:: ROWS ::

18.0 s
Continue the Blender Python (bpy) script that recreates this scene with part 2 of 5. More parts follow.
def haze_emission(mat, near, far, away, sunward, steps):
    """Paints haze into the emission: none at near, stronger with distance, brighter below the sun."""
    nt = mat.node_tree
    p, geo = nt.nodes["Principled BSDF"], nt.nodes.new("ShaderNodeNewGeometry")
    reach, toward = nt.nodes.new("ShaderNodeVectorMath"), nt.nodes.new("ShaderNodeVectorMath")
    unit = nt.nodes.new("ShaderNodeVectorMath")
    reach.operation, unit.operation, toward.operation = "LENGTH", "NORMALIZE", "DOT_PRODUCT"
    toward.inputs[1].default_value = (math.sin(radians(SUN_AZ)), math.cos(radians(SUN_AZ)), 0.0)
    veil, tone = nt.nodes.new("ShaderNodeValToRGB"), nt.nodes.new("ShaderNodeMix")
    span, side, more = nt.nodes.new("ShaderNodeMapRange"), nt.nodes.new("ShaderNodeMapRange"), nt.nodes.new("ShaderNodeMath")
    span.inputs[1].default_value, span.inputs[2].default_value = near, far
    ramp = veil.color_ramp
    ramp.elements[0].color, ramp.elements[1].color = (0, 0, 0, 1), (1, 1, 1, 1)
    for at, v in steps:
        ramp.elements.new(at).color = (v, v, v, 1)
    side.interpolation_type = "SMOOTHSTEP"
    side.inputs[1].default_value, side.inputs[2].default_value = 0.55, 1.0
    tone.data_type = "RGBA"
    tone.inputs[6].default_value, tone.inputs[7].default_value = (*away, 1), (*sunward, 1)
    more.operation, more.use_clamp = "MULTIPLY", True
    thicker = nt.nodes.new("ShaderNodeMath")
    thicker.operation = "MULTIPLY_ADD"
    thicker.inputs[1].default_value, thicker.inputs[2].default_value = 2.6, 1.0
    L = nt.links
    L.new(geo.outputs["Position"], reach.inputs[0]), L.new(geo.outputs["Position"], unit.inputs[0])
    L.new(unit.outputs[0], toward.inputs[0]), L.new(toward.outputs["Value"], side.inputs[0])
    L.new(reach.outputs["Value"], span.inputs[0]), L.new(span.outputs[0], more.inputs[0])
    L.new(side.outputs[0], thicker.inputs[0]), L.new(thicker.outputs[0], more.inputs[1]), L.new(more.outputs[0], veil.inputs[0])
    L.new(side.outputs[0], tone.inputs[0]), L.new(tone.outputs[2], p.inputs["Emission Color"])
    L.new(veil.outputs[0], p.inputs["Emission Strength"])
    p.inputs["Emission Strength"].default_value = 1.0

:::
:: ROWS ::

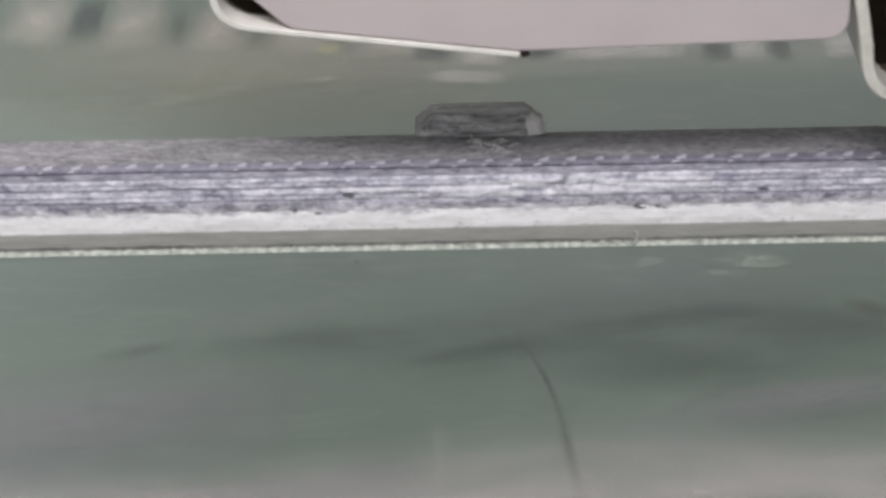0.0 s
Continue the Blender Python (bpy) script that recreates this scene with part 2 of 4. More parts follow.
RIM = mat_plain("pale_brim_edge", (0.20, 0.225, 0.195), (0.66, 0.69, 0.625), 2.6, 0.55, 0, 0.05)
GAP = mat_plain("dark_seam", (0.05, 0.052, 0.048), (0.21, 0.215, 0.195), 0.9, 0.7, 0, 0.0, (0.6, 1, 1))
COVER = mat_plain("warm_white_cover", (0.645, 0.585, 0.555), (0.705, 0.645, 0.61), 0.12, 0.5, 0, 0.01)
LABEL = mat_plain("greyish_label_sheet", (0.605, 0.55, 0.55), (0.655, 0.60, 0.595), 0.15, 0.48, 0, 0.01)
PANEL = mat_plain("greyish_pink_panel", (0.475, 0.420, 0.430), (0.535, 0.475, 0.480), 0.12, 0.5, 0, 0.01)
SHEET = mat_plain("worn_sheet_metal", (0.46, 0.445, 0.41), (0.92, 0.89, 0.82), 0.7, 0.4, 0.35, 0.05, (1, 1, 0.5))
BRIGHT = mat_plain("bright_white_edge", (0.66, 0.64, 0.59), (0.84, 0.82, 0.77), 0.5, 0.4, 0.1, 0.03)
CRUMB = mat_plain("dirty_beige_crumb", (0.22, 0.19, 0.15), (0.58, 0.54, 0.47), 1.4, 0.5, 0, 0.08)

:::

> **EXERCISE**: Everything from the line that contains "4. More parts follow." to the line that contains "0.5, 0, 0.08)" must be transcribed exactly, both end lines included.

> **CORRECT ANSWER**:
Continue the Blender Python (bpy) script that recreates this scene with part 2 of 4. More parts follow.
RIM = mat_plain("pale_brim_edge", (0.20, 0.225, 0.195), (0.66, 0.69, 0.625), 2.6, 0.55, 0, 0.05)
GAP = mat_plain("dark_seam", (0.05, 0.052, 0.048), (0.21, 0.215, 0.195), 0.9, 0.7, 0, 0.0, (0.6, 1, 1))
COVER = mat_plain("warm_white_cover", (0.645, 0.585, 0.555), (0.705, 0.645, 0.61), 0.12, 0.5, 0, 0.01)
LABEL = mat_plain("greyish_label_sheet", (0.605, 0.55, 0.55), (0.655, 0.60, 0.595), 0.15, 0.48, 0, 0.01)
PANEL = mat_plain("greyish_pink_panel", (0.475, 0.420, 0.430), (0.535, 0.475, 0.480), 0.12, 0.5, 0, 0.01)
SHEET = mat_plain("worn_sheet_metal", (0.46, 0.445, 0.41), (0.92, 0.89, 0.82), 0.7, 0.4, 0.35, 0.05, (1, 1, 0.5))
BRIGHT = mat_plain("bright_white_edge", (0.66, 0.64, 0.59), (0.84, 0.82, 0.77), 0.5, 0.4, 0.1, 0.03)
CRUMB = mat_plain("dirty_beige_crumb", (0.22, 0.19, 0.15), (0.58, 0.54, 0.47), 1.4, 0.5, 0, 0.08)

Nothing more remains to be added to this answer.